### Task goal
Review the lines that follow and copy each one that contains the word "with".

### Dataset extract
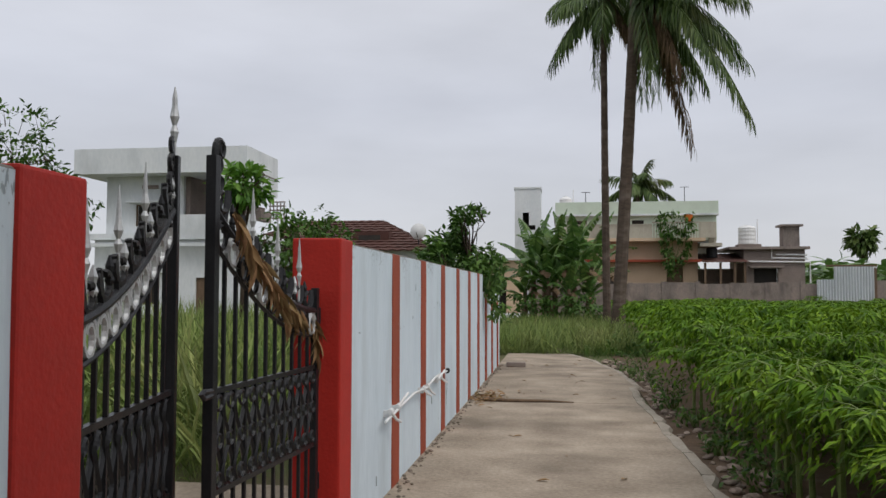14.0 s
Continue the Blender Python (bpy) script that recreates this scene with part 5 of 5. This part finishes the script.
# far line of trees on the horizon
rng = np.random.default_rng(151)
pos = np.array([(x + rng.uniform(-3, 3), 230 + rng.uniform(-12, 12), abs(rng.normal(0, 1)) * 2.2 + 1.0 + 2.5 * max(0, noise.noise((x * 0.05, 0, 0)))) for x in np.linspace(-260, 260, 520) for _ in range(14)])
v, f = strewn(OVAL, pos, rng.normal(0, 1, (len(pos), 3)), rng.uniform(1.6, 3.2, len(pos)))
woods = new("far_trees", raw_mesh("far_trees", v, f, BUSH))
tagged(woods, "distant belt of trees along the horizon", "trees", kind="stuff")


# ---- grass ----
def grass(name, n, lo, hi, size, mat, label, seed, ok=lambda x, y: True, lean=0.5):
    rng = np.random.default_rng(seed)
    pts = rng.uniform(lo, hi, (n, 2))
    pts = np.array([p for p in pts if ok(*p) and noise.noise((p[0] * 0.8, p[1] * 0.8, seed)) > -0.35])
    way = np.c_[rng.normal(0, lean, (len(pts), 2)), np.ones(len(pts))]
    v, f = strewn(blade(0.013, 4, 0.5, 0.4, "strap"), np.c_[pts, np.full(len(pts), -0.06)], way, rng.uniform(*size, len(pts)), rng.uniform(0, 6.28, len(pts)))
    ob = new(name, raw_mesh(name, v, f, mat))
    return tagged(ob, label, "grass", kind="stuff")


grass("tall_grass", 17000, (-1.6, 32.6), (2.9, 46), (0.3, 0.9), GRASS, "tall wild grass beyond the end of the lane", 161, lambda x, y: x < 2.6)
grass("verge_grass", 2600, (1.2, 31.0), (3.2, 40.5), (0.15, 0.45), BUSH, "short grass on the verge below the palms", 162, lambda x, y: x > lane_right(min(y, 32.0)) + 0.1)
grass("yard_grass", 24000, (-9.5, 17.4), (-2.1, 34), (0.5, 1.5), GRASS, "tall wild grass in the yard behind the gate", 163)
grass("yard_grass", 3500, (-9.5, 5.0), (-6.0, 18), (0.3, 0.9), GRASS, "wild grass in the temple yard", 164)
leafy_mound("weed_clump", (2.2, 43.5, -0.06), (1.0, 42.6, 0.0), (3.2, 44.4, 1.1), 220, OVAL, (0.14, 0.26), BUSH, "broad green weeds behind the palm trunks", 165)
leafy_mound("weed_clump", (2.9, 34.0, -0.06), (1.9, 32.0, 0.0), (3.4, 36.5, 0.45), 200, OVAL, (0.1, 0.18), BUSH, "green weeds on the verge by the lane end", 166)

leafy_mound("weed_clump", (0.5, 45.0, -0.06), (-1.4, 44.2, 0.0), (2.0, 45.8, 1.5), 420, OVAL, (0.14, 0.28), BUSH, "tall green weeds at the foot of the bananas", 167)

# ---- the temple yard behind the wall ----
mast = thing("gilded_flag_mast", -6.9, 13.9, -0.06, "gilded temple flag mast with ringed segments", "flag mast")
part("pedestal", boxed(-0.6, -0.6, 0, 0.6, 0.6, 0.9, bevel=0.05), WHITE_PLASTER, mast)
for k in range(24):
    z = 0.9 + k * 0.42
    part("segment", tubed([(0, 0, z), (0, 0, z + 0.02), (0, 0, z + 0.05), (0, 0, z + 0.07), (0, 0, z + 0.36), (0, 0, z + 0.40), (0, 0, z + 0.418)], [0.125, 0.16, 0.16, 0.128, 0.125, 0.145, 0.13], 18), GOLD, mast, smooth=False)
pav = thing("pavilion", -5.2, 6.9, -0.06, "open pavilion with green and yellow posts and tin roof", "pavilion")
for x, y, m in ((0, 0, GREEN_PAINT), (-0.35, 0.3, YELLOW_PAINT), (0.9, 1.5, GREEN_PAINT), (-2.2, 0.0, YELLOW_PAINT), (-1.4, 2.2, GREEN_PAINT)):
    part("post", tubed([(x, y, -0.05), (x, y, 2.1)], 0.11, 12), m, pav)
bm = bmesh.new()
rows = [[bm.verts.new((-2.7 + 4.0 * k / 40, yy, zz + 0.03 * (k % 2))) for k in range(41)] for yy, zz in ((-0.6, 2.07), (1.2, 2.35), (3.2, 2.13))]
for a, b in zip(rows, rows[1:]):
    for k in range(40):
        bm.faces.new((a[k], a[k + 1], b[k + 1], b[k]))
r = bmesh.ops.extrude_face_region(bm, geom=bm.faces[:])
bmesh.ops.translate(bm, verts=[v for v in r["geom"] if isinstance(v, bmesh.types.BMVert)], vec=(0, 0, 0.03))
part("roof_sheet", bm, RUST_RED, pav)
part("back_wall", boxed(-2.6, 3.0, 0, 1.2, 3.14, 1.62), WHITE_PLASTER, pav, "white back wall")
part("blue_board", boxed(0.25, 0.5, 0.4, 0.95, 0.56, 2.0), BLUE_PAINT, pav, "blue notice board with a red band")
part("red_band", boxed(0.26, 0.485, 1.65, 0.94, 0.499, 1.78), POST_RED, pav)
yardwall = tagged(thing("wall_yard", 0, 12.0, -0.06), "pale distant wall of the temple yard", "wall", kind="structure")
part("panel", boxed(-22, 0, -0.1, -9.5, 0.2, 2.0), BROWN_PLASTER, yardwall)
part("panel", boxed(-22.2, -16, -0.1, -22.0, 0, 2.0), BROWN_PLASTER, yardwall)

# ---- small things ----
wire = thing("hanging_wire", WX, 3.12, 1.85, "thin black wire hanging down the wall face", "wire")
part("wire", tubed([(0.22, 0.0, 0.35), (0.24, 0.0, 0.03), (0.2, 0.05, -0.12), (0.13, 0.10, -0.3), (0.08, 0.02, -0.45), (0.015, -0.05, -0.62)], 0.0024, 6), BLACK, wire)
rng = np.random.default_rng(170)
stick = thing("fallen_stick", 0.1, 22.85, 0.0, "dark dry stick lying across the lane joint", "stick")
part("stick", tubed([(-0.55, 0.03, 0.03), (-0.2, -0.02, 0.025), (0.3, 0.02, 0.022), (0.75, 0.0, 0.012)], [0.03, 0.024, 0.02, 0.008], 7), WOOD, stick)
litter = thing("leaf_litter", -0.4, 23.1, 0.0, "heap of dry leaves and twigs at the wall's foot", "leaf litter")
pos = np.c_[rng.normal(-0.40, 0.12, 150), rng.normal(23.2, 0.35, 150), rng.uniform(0.005, 0.05, 150)]
v, f = strewn(OVAL, pos, np.c_[rng.normal(0, 1, (150, 2)), rng.uniform(0, 0.4, 150)], rng.uniform(0.05, 0.12, 150), rng.uniform(-0.5, 0.5, 150))
leaf_part("dry_leaves", (v - np.array((-0.4, 23.1, 0)), f), DRY, litter)
for k in range(5):
    x, y = rng.uniform(-0.2, 0.2), rng.uniform(-0.4, 0.6)
    part("twig", tubed([(x, y, 0.02), (x + rng.uniform(-0.1, 0.5), y + rng.uniform(-0.2, 0.2), 0.02)], [0.012, 0.005], 5), WOOD, litter)
brickm = thing("brick_slab", -0.28, 28.6, 0.0, "broken reddish brick slab lying by the wall", "brick")
part("slab", boxed(-0.2, -0.09, 0.0, 0.2, 0.09, 0.10, bevel=0.015), BROWN_PLASTER, brickm)
for k in range(46):
    t = thing("dead_leaf", rng.uniform(-0.5, 1.8), rng.uniform(10.5, 31), 0.008, "curled brown dead leaf on the concrete", "leaf", "dead leaves on the lane", turn=rng.uniform(0, 360))
    v, f = strewn(blade(0.2, 4, 0.2, 0.5), [(0, 0, 0.004)], [(1, 0, 0.06)], [rng.uniform(0.05, 0.12)])
    leaf_part("blade", (v, f), DRY, t)
stone_mesh = []
for k in range(6):
    bm = bmesh.new()
    bmesh.ops.create_icosphere(bm, subdivisions=2, radius=1.0)
    for vtx in bm.verts:
        vtx.co *= 1 + 0.35 * noise.noise(vtx.co * 1.3 + Vector((k * 7, 0, 0)))
        vtx.co.z *= 0.6
    me = bpy.data.meshes.new("stone")
    bm.to_mesh(me)
    bm.free()
    me.materials.append(STONE)
    stone_mesh.append(me)
verge = tagged(thing("stony_verge"), "strip of rubble stones between lane and field", "verge", kind="structure")
for k in range(290):
    y = rng.uniform(11.5, 31)
    x = lane_right(y) + 0.06 + abs(rng.normal(0, 0.28))
    o = new("stone", stone_mesh[k % 6])
    o.parent = verge
    s = rng.uniform(0.015, 0.06)
    o.matrix_world = pose(x, y, -0.045 + s * 0.3, 0, 0, rng.uniform(0, 360)) @ Matrix.Diagonal((s * rng.uniform(0.8, 1.4), s, s, 1))
for k in range(2):                        # cracks in the plaster
    c = thing("wall_crack")
    c.parent = wall
    y0, zs = ((9.52, np.linspace(1.35, 0.4, 60)), (20.6, np.linspace(0.55, 0.2, 8)))[k]
    part("crack", tubed([(WX + 0.004, y0 + 0.06 * noise.noise((z * 5, k, 0)) + 0.03 * noise.noise((z * 23, k, 3)), z) for z in zs], [0.001 + 0.009 * abs(noise.noise((z * 9, 2, k))) for z in zs], 4), MOULD, c)

# ---- knocks and scratches in the wall's paint ----
def chips(y0, y1, count, seed):
    rng = np.random.default_rng(seed)
    bm = bmesh.new()
    for k in range(count):
        y, z = rng.uniform(y0, y1), rng.uniform(0.05, 1.8)
        tall = rng.random() < 0.3
        hy, hz = (rng.uniform(0.0006, 0.0016), rng.uniform(0.012, 0.05)) if tall else (rng.uniform(0.0015, 0.006), rng.uniform(0.002, 0.007))
        lean = rng.uniform(-0.25, 0.25)
        ring = []
        for j in range(7):
            a = 2 * math.pi * j / 7
            r = rng.uniform(0.55, 1.2)
            dz = hz * r * math.sin(a)
            ring.append(Vector((WX + 0.0075, y + hy * r * math.cos(a) + lean * dz, z + dz)))
        low = [bm.verts.new(p) for p in ring]
        back = [bm.verts.new(p - Vector((0.02, 0, 0))) for p in ring]
        bm.faces.new(low)
        for j in range(7):
            bm.faces.new((low[j], low[j - 1], back[j - 1], back[j]))
    bm.normal_update()
    return bm


for y0, y1, count, seed in ((3.0, 12.5, 100, 301), (16.05, 25.1, 36, 302)):
    tagged(part("paint_chips", chips(y0, y1, count, seed), CHIP, wall, "small grey knocks and scratches in the paint"), kind="stuff")

# dirt and small debris gathered along the foot of the wall
rng = np.random.default_rng(310)
bm = bmesh.new()
for k in range(420):
    y = rng.uniform(16.1, 29.0) if k % 3 else rng.uniform(3.0, 12.4)
    x = WX + 0.02 + abs(rng.normal(0, 0.05))
    r = rng.uniform(0.006, 0.022)
    m = Matrix.Translation((x, y, r * 0.4)) @ Matrix.Rotation(rng.uniform(0, 6), 4, "Z") @ Matrix.Diagonal((r * rng.uniform(0.7, 1.5), r, r * 0.7, 1))
    bmesh.ops.create_icosphere(bm, subdivisions=1, radius=1.0, matrix=m)
crumbs = part("plaster_crumbs", bm, STONE, None)
tagged(crumbs, "crumbs of plaster and dirt along the wall's foot", "debris", kind="stuff")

### Correct output
Continue the Blender Python (bpy) script that recreates this scene with part 5 of 5. This part finishes the script.
mast = thing("gilded_flag_mast", -6.9, 13.9, -0.06, "gilded temple flag mast with ringed segments", "flag mast")
pav = thing("pavilion", -5.2, 6.9, -0.06, "open pavilion with green and yellow posts and tin roof", "pavilion")
part("blue_board", boxed(0.25, 0.5, 0.4, 0.95, 0.56, 2.0), BLUE_PAINT, pav, "blue notice board with a red band")